I often think that stopping people from writing code might be the best way to avoid bad code.
Stricter languages like Rust, ADA, or even F# (quite strongly typed), will not let you compile until you reach a certain level of explicitness/correctness. Thereby teaching you some basic things until you can compile.
Languages like Perl and Python allow you to do a lot of things, which ends up unmaintainable because it's too easy. The easy version just breaks during runtime then.
I don't know if it's related to C classes at all, but an interesting semi-related tidbit: 2.x has a weird distinction between "classic" classes and "new-style" classes that inherit from object. In 3.x, everything descends from object.
And “classes in C” is really just a matter of agreeing on a convention. GObject and COM are object systems that have C implementations.
I suppose it’s a mental thing when you’re “below” the abstract object system instead of getting to treat them as tangible things unto themselves. Like how C doesn’t really have strings — they’re pointers or structs and so you don’t get any sort of encapsulation that’s not enforced by convention. You have to maintain the invariants or only use methods that maintain them.

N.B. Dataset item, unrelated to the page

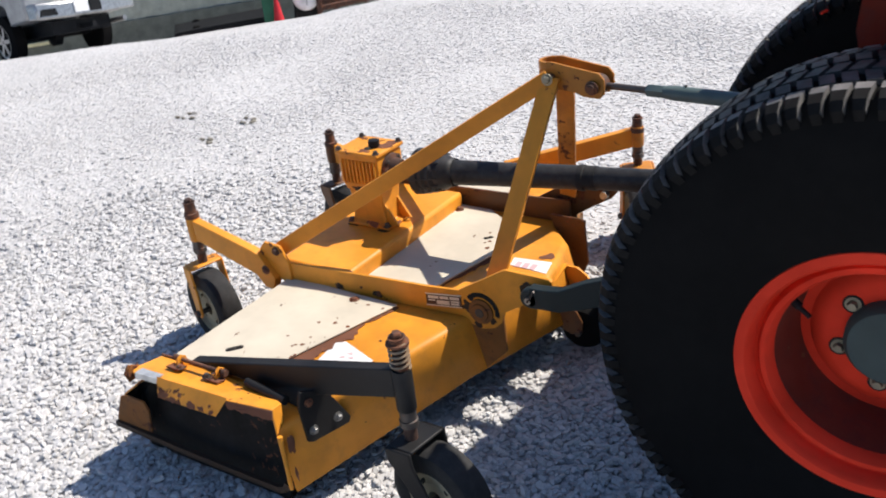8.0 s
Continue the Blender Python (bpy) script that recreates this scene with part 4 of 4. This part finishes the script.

Could you be specific? The article's targeted at Python 3 and I don't see anything that's really obviously Python 2 only. Did you mean the link in the sidebar maybe? That was written back in 2011 and I don't know whether it's still true or not, but it only talks about "new style" (at the time) classes so it still could be.
Python really is one of the most complex, arbitrary, and poorly abstracted languages in popular use. I have no idea how anyone lives with it for anything except writing extremely repetitive, formulaic, and superficial code, because having to dig into its guts feels like a nightmare. Even Java's type system, as antiquated and simplistic as it is, is easier to understand and work with by comparison.